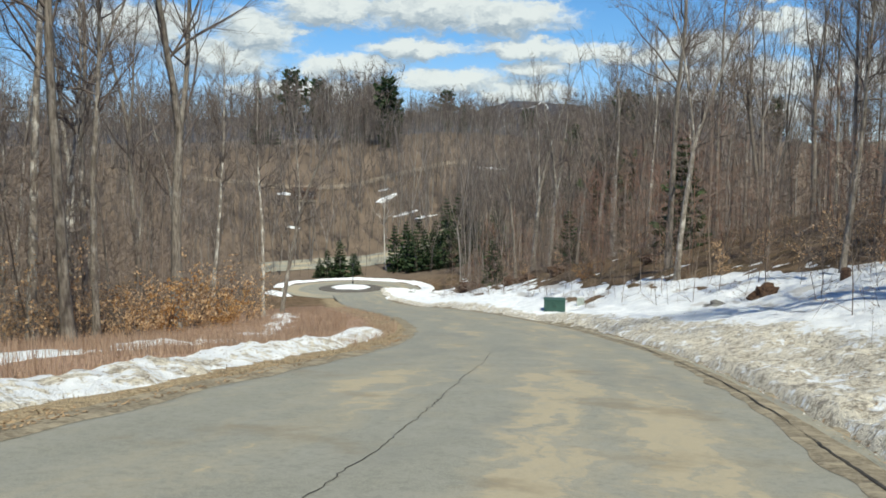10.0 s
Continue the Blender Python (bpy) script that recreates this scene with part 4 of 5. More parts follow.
spread_woods("middle_woods", SPARE, mid, "dense bare grey-brown woods on the slopes")
far_rows = scatter(330, S_CIRCLE + 60, S_CIRCLE + 300, -170, 260, len(THIN), 0.75, 1.1) + scatter(350, S_CIRCLE + 95, S_CIRCLE + 150, -130, 60, len(THIN), 0.9, 1.2) + scatter(620, S_CIRCLE + 38, S_CIRCLE + 110, -80, 110, len(THIN), 0.6, 1.05) + scatter(480, S_CIRCLE + 100, S_CIRCLE + 160, -80, 110, len(THIN), 0.75, 1.12) + scatter(560, S_CIRCLE + 85, S_CIRCLE + 170, 0, 130, len(THIN), 0.85, 1.15) + scatter(300, S_CIRCLE + 55, S_CIRCLE + 150, 18, 95, len(THIN), 0.75, 1.05) + scatter(300, 60, S_CIRCLE + 60, 90, 260, len(THIN), 0.75, 1.1) + scatter(250, 20, S_CIRCLE + 60, -118, -95, len(THIN), 0.75, 1.1)
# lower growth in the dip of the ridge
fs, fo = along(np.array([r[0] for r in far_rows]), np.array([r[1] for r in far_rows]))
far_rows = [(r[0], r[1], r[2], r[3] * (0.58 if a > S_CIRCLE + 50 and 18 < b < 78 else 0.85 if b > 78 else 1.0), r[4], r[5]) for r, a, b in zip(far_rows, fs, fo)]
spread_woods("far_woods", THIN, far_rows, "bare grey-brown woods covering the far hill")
# thickets
brush = scatter(260, 31.5, 44, 12.5, 30, len(WHIP), 0.3, 0.7) + scatter(700, 36, 112, 15.0, 21, len(WHIP), 0.35, 0.9) + scatter(700, 32, 130, 12, 32, len(WHIP), 0.7, 1.3) + scatter(700, 110, 215, 9.0, 30, len(WHIP), 0.7, 1.35) + scatter(700, 76, 190, -36, -16, len(WHIP), 0.6, 1.2) + scatter(450, 22, 78, -44, -17.5, len(WHIP), 0.6, 1.2) + scatter(240, 165, S_CIRCLE - 8, -34, -13, len(WHIP), 0.7, 1.3)
spread_copies("undergrowth", WHIP, brush, BRUSH, "brown leafless saplings and brush under the trees", "undergrowth")
poles = scatter(220, 30, 130, 15, 45, len(POLE), 0.7, 1.2) + scatter(180, 105, 225, 12.5, 45, len(POLE), 0.7, 1.25) + scatter(330, 76, 200, -55, -18, len(POLE), 0.7, 1.2) + scatter(140, 84, 140, -34, -16, len(POLE), 0.6, 1.1) + scatter(180, 22, 78, -55, -22, len(POLE), 0.7, 1.2)
hill = scatter(440, S_CIRCLE + 14, S_CIRCLE + 75, -85, 30, len(POLE), 0.45, 0.95) + scatter(260, S_CIRCLE - 45, S_CIRCLE + 14, -75, -16, len(POLE), 0.45, 0.9)
spread_copies("hill_brush", POLE, hill, BRUSH, "brown leafless brush on the hill behind the circle", "undergrowth")
red = scatter(170, 84, 170, 15, 36, len(POLE), 0.45, 0.95) + scatter(60, 60, 100, 18, 34, len(POLE), 0.45, 0.9) + scatter(120, 150, 225, 13, 30, len(POLE), 0.45, 0.9)
spread_copies("red_brush", POLE, red, RED_BRUSH, "reddish-brown leafless thicket on the slope", "undergrowth")
spread_copies("pole_wood", POLE, poles, BRUSH, "thin brown pole-stage saplings crowding the woods", "woods")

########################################

Using the data above, print every line exactly, omitting pictures.

10.0 s
Continue the Blender Python (bpy) script that recreates this scene with part 4 of 5. More parts follow.
spread_woods("middle_woods", SPARE, mid, "dense bare grey-brown woods on the slopes")
far_rows = scatter(330, S_CIRCLE + 60, S_CIRCLE + 300, -170, 260, len(THIN), 0.75, 1.1) + scatter(350, S_CIRCLE + 95, S_CIRCLE + 150, -130, 60, len(THIN), 0.9, 1.2) + scatter(620, S_CIRCLE + 38, S_CIRCLE + 110, -80, 110, len(THIN), 0.6, 1.05) + scatter(480, S_CIRCLE + 100, S_CIRCLE + 160, -80, 110, len(THIN), 0.75, 1.12) + scatter(560, S_CIRCLE + 85, S_CIRCLE + 170, 0, 130, len(THIN), 0.85, 1.15) + scatter(300, S_CIRCLE + 55, S_CIRCLE + 150, 18, 95, len(THIN), 0.75, 1.05) + scatter(300, 60, S_CIRCLE + 60, 90, 260, len(THIN), 0.75, 1.1) + scatter(250, 20, S_CIRCLE + 60, -118, -95, len(THIN), 0.75, 1.1)
# lower growth in the dip of the ridge
fs, fo = along(np.array([r[0] for r in far_rows]), np.array([r[1] for r in far_rows]))
far_rows = [(r[0], r[1], r[2], r[3] * (0.58 if a > S_CIRCLE + 50 and 18 < b < 78 else 0.85 if b > 78 else 1.0), r[4], r[5]) for r, a, b in zip(far_rows, fs, fo)]
spread_woods("far_woods", THIN, far_rows, "bare grey-brown woods covering the far hill")
# thickets
brush = scatter(260, 31.5, 44, 12.5, 30, len(WHIP), 0.3, 0.7) + scatter(700, 36, 112, 15.0, 21, len(WHIP), 0.35, 0.9) + scatter(700, 32, 130, 12, 32, len(WHIP), 0.7, 1.3) + scatter(700, 110, 215, 9.0, 30, len(WHIP), 0.7, 1.35) + scatter(700, 76, 190, -36, -16, len(WHIP), 0.6, 1.2) + scatter(450, 22, 78, -44, -17.5, len(WHIP), 0.6, 1.2) + scatter(240, 165, S_CIRCLE - 8, -34, -13, len(WHIP), 0.7, 1.3)
spread_copies("undergrowth", WHIP, brush, BRUSH, "brown leafless saplings and brush under the trees", "undergrowth")
poles = scatter(220, 30, 130, 15, 45, len(POLE), 0.7, 1.2) + scatter(180, 105, 225, 12.5, 45, len(POLE), 0.7, 1.25) + scatter(330, 76, 200, -55, -18, len(POLE), 0.7, 1.2) + scatter(140, 84, 140, -34, -16, len(POLE), 0.6, 1.1) + scatter(180, 22, 78, -55, -22, len(POLE), 0.7, 1.2)
hill = scatter(440, S_CIRCLE + 14, S_CIRCLE + 75, -85, 30, len(POLE), 0.45, 0.95) + scatter(260, S_CIRCLE - 45, S_CIRCLE + 14, -75, -16, len(POLE), 0.45, 0.9)
spread_copies("hill_brush", POLE, hill, BRUSH, "brown leafless brush on the hill behind the circle", "undergrowth")
red = scatter(170, 84, 170, 15, 36, len(POLE), 0.45, 0.95) + scatter(60, 60, 100, 18, 34, len(POLE), 0.45, 0.9) + scatter(120, 150, 225, 13, 30, len(POLE), 0.45, 0.9)
spread_copies("red_brush", POLE, red, RED_BRUSH, "reddish-brown leafless thicket on the slope", "undergrowth")
spread_copies("pole_wood", POLE, poles, BRUSH, "thin brown pole-stage saplings crowding the woods", "woods")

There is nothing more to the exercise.